Here we have the main point of Jesus’ story or parable explained to us before we even hear the story. The point is that we ought to pray in every circumstance and not lost heart or be discouraged. The reason that Jesus wanted to address these issues is that we tend to not pray enough and we tend to get discouraged when an answer doesn’t immediately come. We must learn to …
Luke 18:2-3 (ESV) He said, “In a certain city there was a judge who neither feared God nor respected man. And there was a widow in that city who kept coming to him and saying, ‘Give me justice against my adversary.’
We have two characters in this story, a prideful judge and a poor widow. In those days, widows had little support from anyone and were often taken advantage of. The widow had been attacked in some way by an adversary, most likely someone who had taken financial advantage of her. She asked for the judge to give her justice concerning the person who had probably swindled her out of some considerable sum of money. Notice that the language says that she kept coming to him.
The next verses indicate that the judge initially refused the widow’s request. But she kept coming back again and again with the same request until she wore him down and he granted her request. Jesus ends this story with these verses:
Luke 18:7-8 (ESV) And will not God give justice to his elect, who cry to him day and night? Will he delay long over them? I tell you, he will give justice to them speedily. Nevertheless, when the Son of Man comes, will he find faith on earth?”
God is much more receptive to His children than the unrighteous judge. We see that believers, God’s elect, should be crying to him in prayer day and night. Yet, Jesus ends with the question of whether He will find faith on the earth when He comes. Without faith, no one will keep on crying out to God day and night until the answer comes. Without faith, a person will become discouraged if an answer does not immediately come. But with faith and persistence, God will answer prayer and bring justice.
I believe the principles in this story are broader than the specific issue of the widow. But let’s think about what justice should we pray for. The widow was asking for justice to protect her from her adversary. We pray for protection from the attacks of Satan and the people who follow him. We pray for protection for ourselves, our families and our church. We ask for justice for those who are lost and in Satan’s clutches. That they would be freed, saved and come into the family of God. We must learn to pray always and finally …
Luke 18:9-10 (ESV) He also told this parable to some who trusted in themselves that they were righteous, and treated others with contempt: “Two men went up into the temple to pray, one a Pharisee and the other a tax collector.
This story of Jesus was directed at a group of people who were prideful. They trusted not in God, but in their good deeds. Not only did they have pride in themselves, they treated others contemptuously. The two characters in Jesus’ story are a Pharisee and a tax collector.
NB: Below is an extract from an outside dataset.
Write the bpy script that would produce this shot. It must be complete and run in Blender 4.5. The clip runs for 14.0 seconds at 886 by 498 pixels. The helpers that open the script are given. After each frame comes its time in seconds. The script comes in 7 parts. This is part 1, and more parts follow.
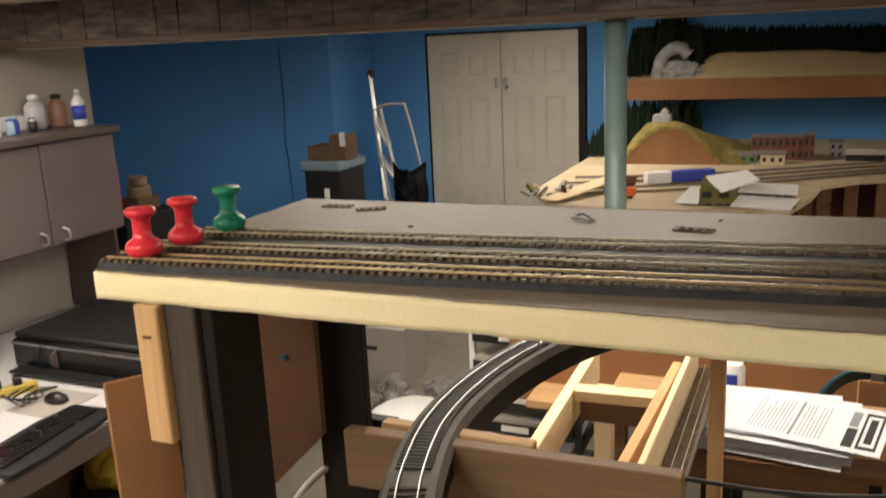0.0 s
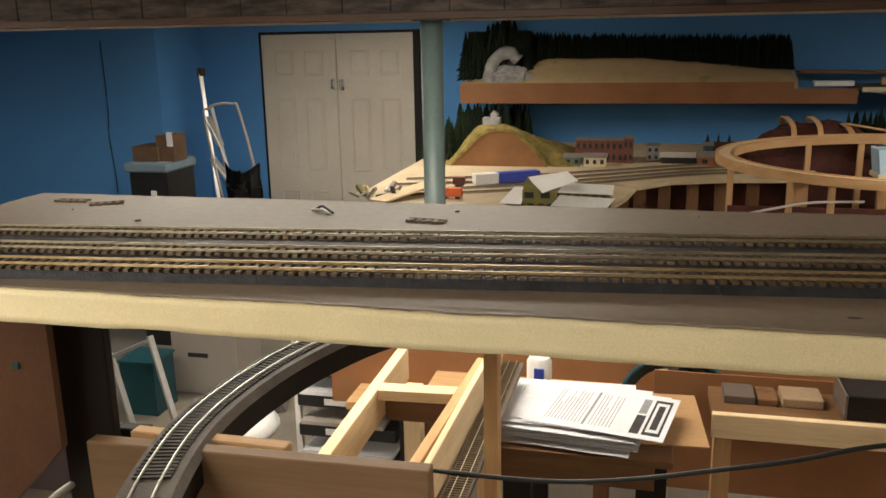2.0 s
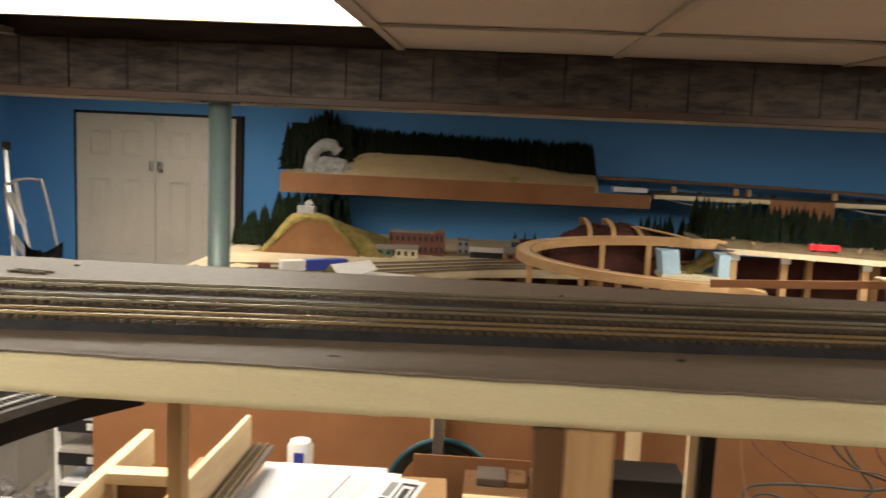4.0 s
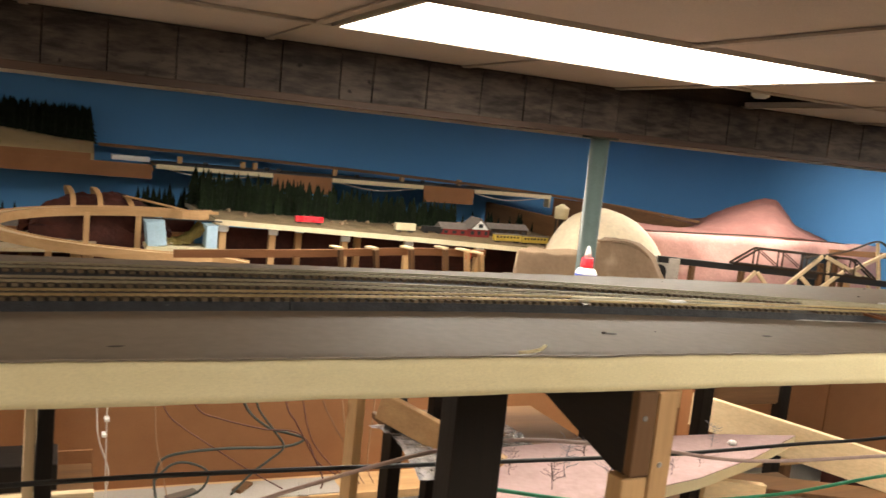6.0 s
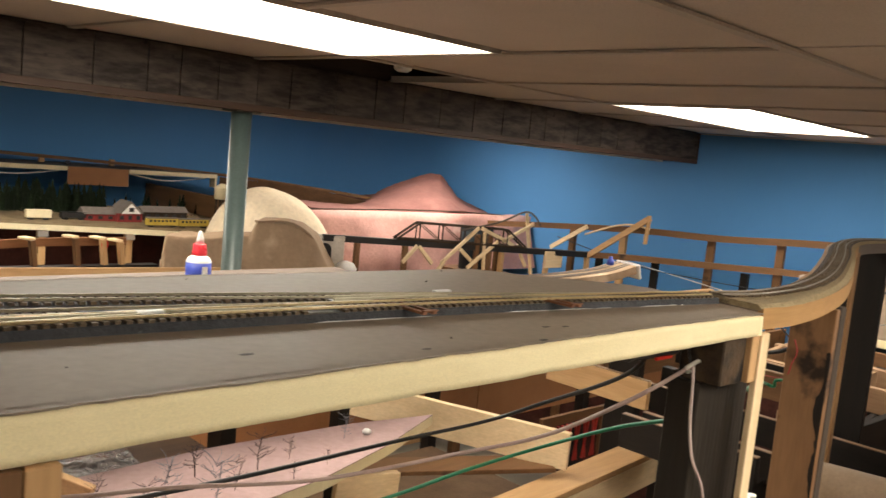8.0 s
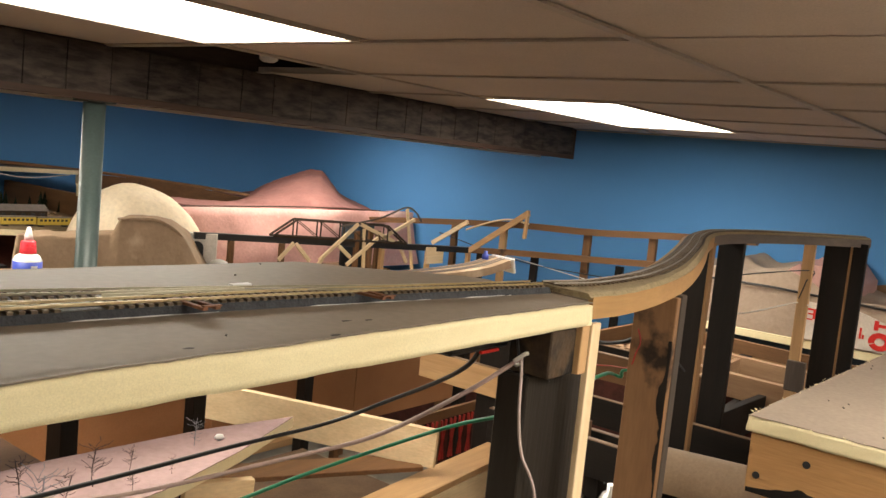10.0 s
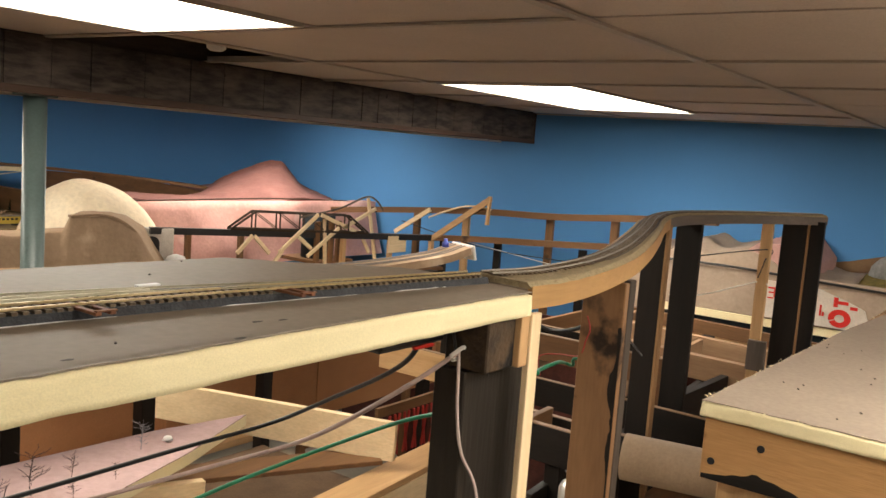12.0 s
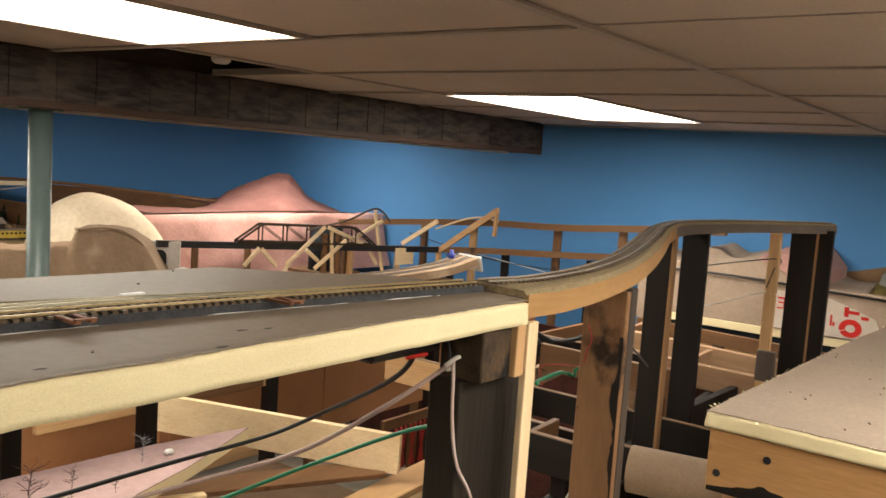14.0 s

The Pharisees of Jesus’ day were thought of quite highly, whereas the tax collectors were looked down upon as being cheats. Jesus then shows how the two types of men prayed, which revealed what was in their hearts. He taught us …
Luke 18:11-12 (ESV) The Pharisee, standing by himself, prayed thus: ‘God, I thank you that I am not like other men, extortioners, unjust, adulterers, or even like this tax collector. I fast twice a week; I give tithes of all that I get.’
The first prayer we hear is the prayer of the Pharisee. In his prayer, he compares himself with other evil men and even the tax collector he saw in the temple. The Pharisee is proud of himself because he regularly fasted and tithed, which were things God’s Word tells us to do. Notice though that the Pharisee doesn’t ask God for anything. He doesn’t think he needs anything from God. The Pharisee thinks he can take care of himself. The Pharisee clearly trusts in his good works to make himself acceptable to God, in contrast to those whose lives are filled with outward sins. As we’ll see, the prideful example of the Pharisee is one that we are not to follow in prayer.
Luke 18:13-14 (ESV) But the tax collector, standing far off, would not even lift up his eyes to heaven, but beat his breast, saying, ‘God, be merciful to me, a sinner!’ I tell you, this man went down to his house justified, rather than the other. For everyone who exalts himself will be humbled, but the one who humbles himself will be exalted.”
The tax collector on the other hand, recognized his sin and need for forgiveness. He humbly asked for God’s mercy to forgive him of his sin. Jesus then tells us that the tax collector was forgiven, whereas the Pharisee was not. The Pharisee, just as the tax collector, had sins, but he didn’t recognize those sins or repent of them because of his pride. He was not forgiven. When we humble ourselves in prayer, God will forgive and lift us up. In order for our prayers to be answered, we must pray with the right attitude, an attitude of humility.
So, this story adds another aspect to having our prayers answered. We must pray with a proper attitude or motive. Let’s consider a common example. Suppose, you’re sick and you desire for God to heal you. We look at God’s Word and we see that God still heals the sick, so it seems to be God’s will. But what about our attitude? Why do we want to be healed? Is just about us or is God and His kingdom involved in our motives? Do we want to be healed so that we can better serve God and His kingdom? Or do we want to be healed so that we can do the things we want to do, which have nothing to do with God or His church? James 4:3 tells us that when we ask for our own pleasure, it is a wrong motive and God will not answer those prayers. We must pray with a humble attitude and motive for God and His kingdom.
So, we’re back to where we began this morning with the question, how can I have more of my prayers answered? First of all, our prayers must be prayed according to God’s will. We must listen for God’s voice and then pray back the things that He wants to do in our lives and our world. Next, we must pray in faith, believing that our prayers are effect. We must keep on praying boldly until the answer comes. Finally, we must pray with a humble attitude, seeking God’s glory, not our own pleasure. As we grow in following Jesus’ teaching on prayer, we will see more and more of our prayers answered and God will fill our hearts with joy.